Work through the material below line by line and say how many lines include the word "None". Only the number, please.
Start Recorded data
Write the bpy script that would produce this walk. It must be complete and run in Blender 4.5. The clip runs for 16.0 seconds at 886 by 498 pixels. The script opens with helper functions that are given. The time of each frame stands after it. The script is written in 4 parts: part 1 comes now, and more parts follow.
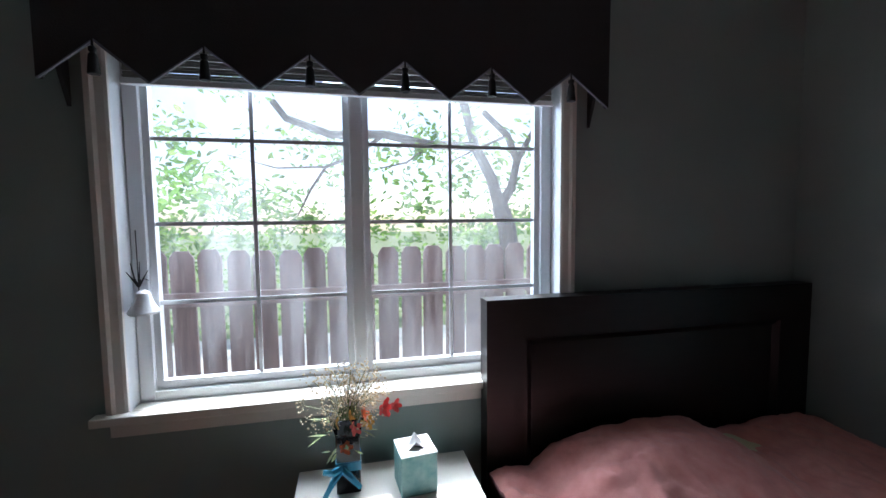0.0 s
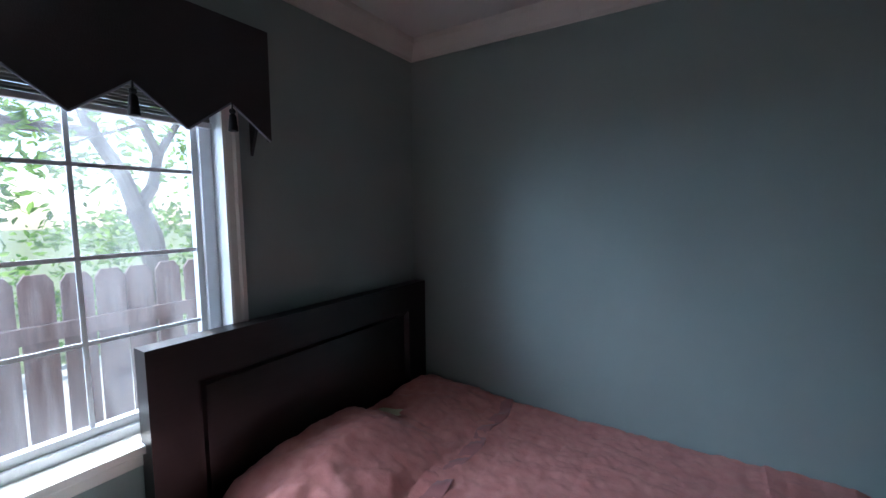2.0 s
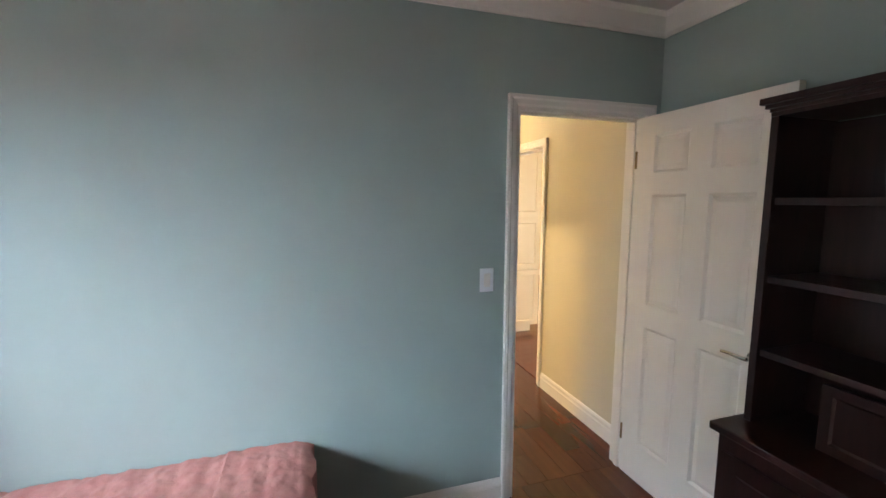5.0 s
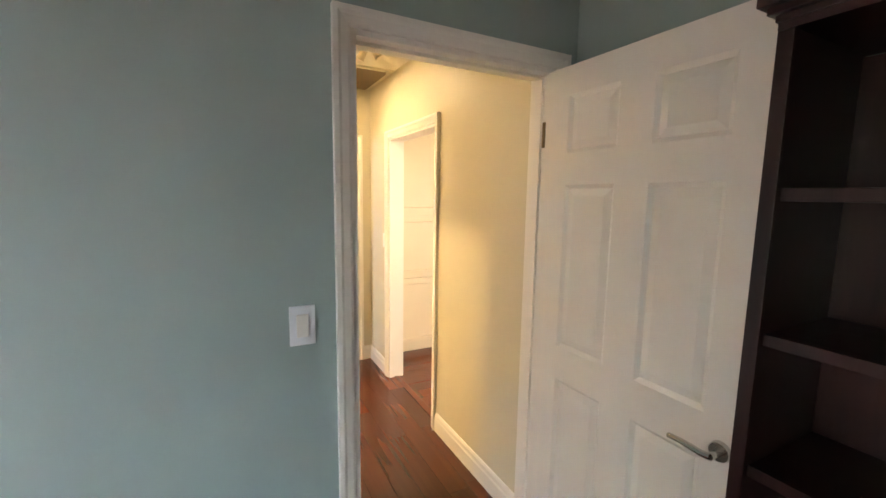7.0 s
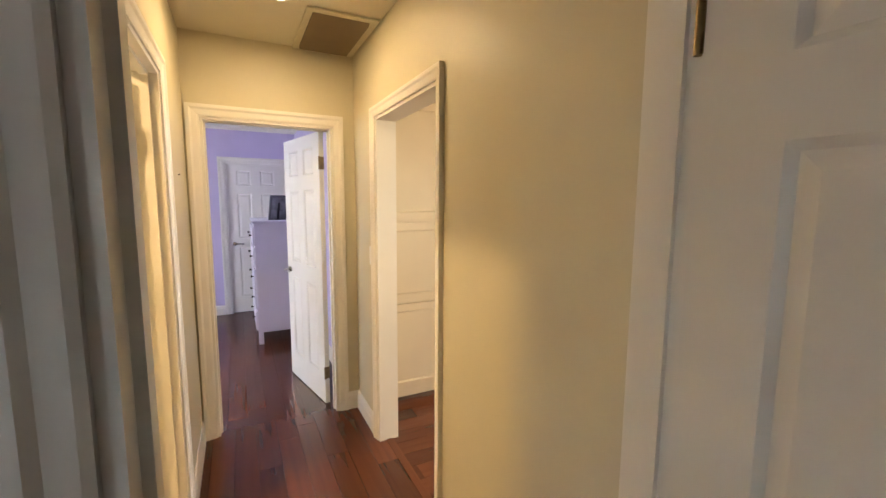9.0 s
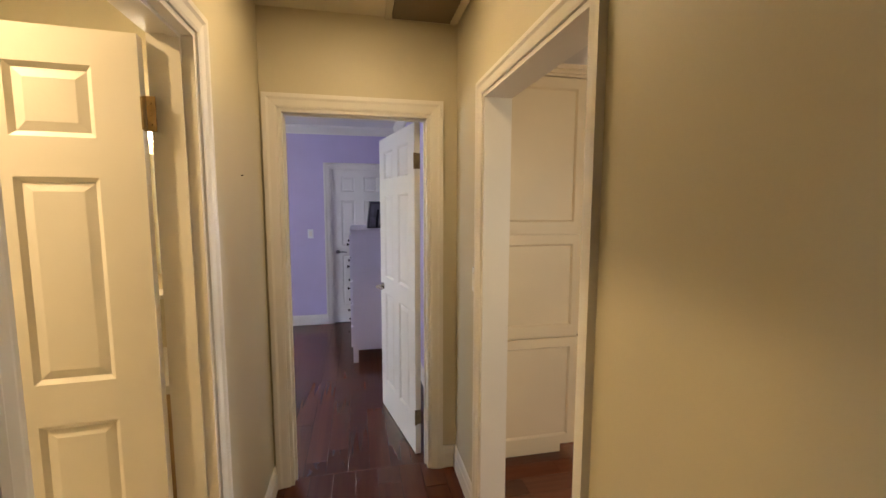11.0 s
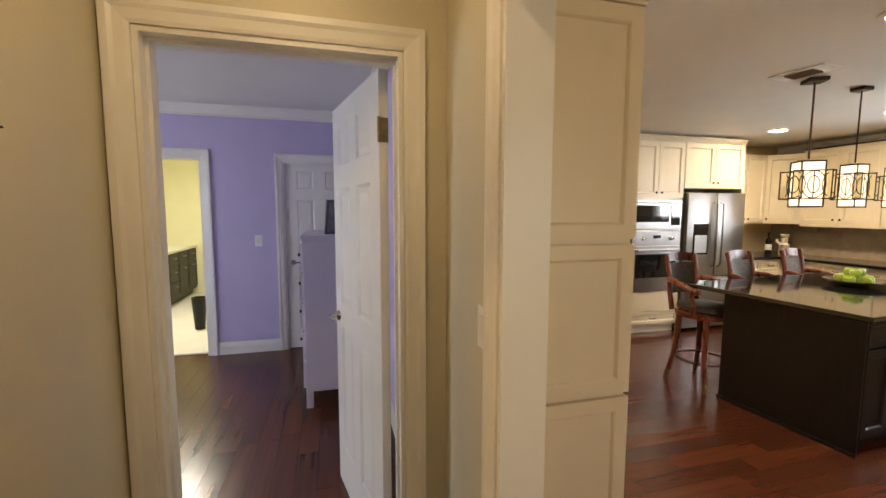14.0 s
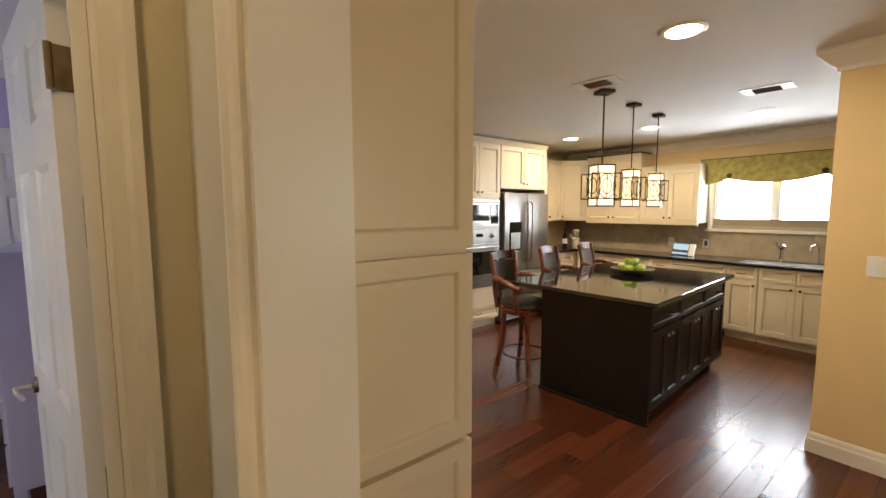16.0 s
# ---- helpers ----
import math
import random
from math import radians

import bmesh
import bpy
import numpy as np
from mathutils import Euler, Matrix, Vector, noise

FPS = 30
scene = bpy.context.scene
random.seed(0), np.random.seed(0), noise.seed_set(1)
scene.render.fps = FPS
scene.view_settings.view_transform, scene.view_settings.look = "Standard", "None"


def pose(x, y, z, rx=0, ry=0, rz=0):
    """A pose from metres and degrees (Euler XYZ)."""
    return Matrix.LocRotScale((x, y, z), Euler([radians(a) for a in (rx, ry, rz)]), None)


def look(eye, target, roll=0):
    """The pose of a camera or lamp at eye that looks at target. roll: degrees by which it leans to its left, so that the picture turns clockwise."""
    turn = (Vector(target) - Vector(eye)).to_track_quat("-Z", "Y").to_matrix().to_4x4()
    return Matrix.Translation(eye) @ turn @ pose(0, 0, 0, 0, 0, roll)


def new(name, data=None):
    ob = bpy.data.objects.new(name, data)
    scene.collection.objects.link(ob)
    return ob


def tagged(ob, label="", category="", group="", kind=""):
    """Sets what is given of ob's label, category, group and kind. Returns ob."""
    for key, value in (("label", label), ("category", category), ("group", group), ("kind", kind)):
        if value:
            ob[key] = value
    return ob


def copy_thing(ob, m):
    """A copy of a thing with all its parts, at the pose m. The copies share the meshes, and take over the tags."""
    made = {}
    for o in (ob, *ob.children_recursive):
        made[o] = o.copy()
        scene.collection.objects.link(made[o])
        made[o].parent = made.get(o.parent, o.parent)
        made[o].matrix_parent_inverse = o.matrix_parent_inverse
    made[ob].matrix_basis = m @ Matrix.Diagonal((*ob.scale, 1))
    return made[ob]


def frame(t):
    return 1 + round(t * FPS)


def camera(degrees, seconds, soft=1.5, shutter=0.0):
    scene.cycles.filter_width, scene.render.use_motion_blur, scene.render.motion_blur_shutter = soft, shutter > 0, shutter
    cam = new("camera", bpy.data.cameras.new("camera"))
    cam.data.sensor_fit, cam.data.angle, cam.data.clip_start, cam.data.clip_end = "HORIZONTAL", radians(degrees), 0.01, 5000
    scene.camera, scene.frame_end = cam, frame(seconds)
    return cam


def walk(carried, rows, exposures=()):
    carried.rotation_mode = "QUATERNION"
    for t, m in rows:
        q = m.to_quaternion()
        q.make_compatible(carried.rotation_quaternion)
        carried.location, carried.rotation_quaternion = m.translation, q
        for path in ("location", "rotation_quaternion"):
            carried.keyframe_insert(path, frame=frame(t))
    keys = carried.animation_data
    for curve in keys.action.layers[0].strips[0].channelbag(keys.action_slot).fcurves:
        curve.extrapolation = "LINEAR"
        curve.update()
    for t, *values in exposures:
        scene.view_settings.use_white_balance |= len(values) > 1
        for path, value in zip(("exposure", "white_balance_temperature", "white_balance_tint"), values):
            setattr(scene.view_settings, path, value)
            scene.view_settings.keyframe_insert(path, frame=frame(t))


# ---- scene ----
cam = camera(94.2, 16.0)
PATH = [
    (0, (0.084, -0.118, 1.444), (0.515, 1.83, 1.301), -0.6),
    (0.5, (0.089, -0.074, 1.46), (0.906, 1.746, 1.323), -1.0),
    (1, (0.061, -0.069, 1.494), (1.239, 1.541, 1.348), -1.0),
    (1.5, (0.04, -0.11, 1.54), (1.498, 1.248, 1.369), -0.7),
    (2, (0.014, -0.163, 1.582), (1.689, 0.913, 1.391), -0.4),
    (2.5, (-0.016, -0.227, 1.609), (1.824, 0.53, 1.41), -0.2),
    (3, (-0.05, -0.261, 1.617), (1.897, 0.149, 1.415), -0.6),
    (3.5, (-0.032, -0.383, 1.64), (1.95, -0.242, 1.414), -0.7),
    (4, (0.045, -0.504, 1.64), (2.025, -0.658, 1.397), -0.1),
    (4.5, (0.118, -0.638, 1.622), (2.062, -1.043, 1.384), 0.0),
    (5, (0.218, -0.786, 1.6), (2.113, -1.382, 1.364), 0.1),
    (7.5, (1.067, -1.555, 1.577), (2.815, -2.493, 1.326), 0.8),
    (8, (1.288, -1.672, 1.559), (3.033, -2.617, 1.315), 0.6),
    (10.3, (2.123, -2.005, 1.553), (4.01, -2.633, 1.338), 0.1),
    (10.5, (2.188, -2.021, 1.554), (4.094, -2.588, 1.341), 0.1),
    (11, (2.338, -2.062, 1.553), (4.286, -2.467, 1.348), 0.1),
    (11.5, (2.492, -2.094, 1.558), (4.461, -2.377, 1.353), 0.1),
    (12, (2.652, -2.118, 1.554), (4.626, -2.364, 1.351), 0.3),
    (12.5, (2.802, -2.138, 1.552), (4.777, -2.38, 1.352), 0.3),
    (13, (2.941, -2.155, 1.546), (4.913, -2.424, 1.346), 0.3),
    (13.5, (3.073, -2.186, 1.527), (5.029, -2.553, 1.333), 0.2),
    (14, (3.193, -2.218, 1.52), (5.115, -2.736, 1.334), 0.1),
    (14.5, (3.295, -2.266, 1.524), (5.165, -2.948, 1.337), 0.2),
    (15, (3.399, -2.318, 1.524), (5.193, -3.182, 1.338), 0.2),
    (15.5, (3.495, -2.391, 1.524), (5.185, -3.443, 1.336), 0.1),
    (16, (3.587, -2.484, 1.527), (5.15, -3.717, 1.336), -0.1),
]
EXPOSURE = [(0, 0.45, 5700, 10), (1, 0.35, 5500, 10), (2, 0.55, 5400, 10), (2.5, 1.1, 5500, 10), (3.5, 2.1, 5700, 10), (5, 2.55, 6200, 10), (7.5, 2.8, 6800, 10),
            (8, 2.65, 6800, 10), (10.3, 1.4, 6600, 10), (13, 1.2, 6700, 10), (16, 0.95, 6700, 10)]
walk(cam, [(t, look(eye, target, roll)) for t, eye, target, roll in PATH], EXPOSURE)

# world, sun, exposure
world = bpy.data.worlds.new("world")
scene.world = world
world.use_nodes = True
_wn = world.node_tree.nodes
_sky = _wn.new("ShaderNodeTexSky")
_sky.sky_type, _sky.sun_disc = "NISHITA", False
_sky.sun_elevation, _sky.sun_rotation = radians(52), radians(12)
world.node_tree.links.new(_sky.outputs["Color"], _wn["Background"].inputs["Color"])
_wn["Background"].inputs["Strength"].default_value = 0.15
sun = new("sun", bpy.data.lights.new("sun", "SUN"))
sun.data.energy, sun.data.angle, sun.data.color = 5.0, radians(0.6), (1.0, 0.95, 0.86)
sun.matrix_world = look((1.2, 6.0, 8.0), (0.1, 0.6, 1.0))


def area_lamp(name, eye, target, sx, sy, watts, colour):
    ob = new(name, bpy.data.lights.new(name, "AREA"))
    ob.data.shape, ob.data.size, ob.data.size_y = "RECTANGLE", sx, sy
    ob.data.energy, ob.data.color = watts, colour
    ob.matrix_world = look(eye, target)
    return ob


def spot_down(name, x, y, z, watts, colour, size=0.11):
    ob = new(name, bpy.data.lights.new(name, "AREA"))
    ob.data.shape, ob.data.size = "DISK", size
    ob.data.energy, ob.data.color = watts, colour
    ob.location = (x, y, z)
    return ob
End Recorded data
- [Solution for this exercise]
3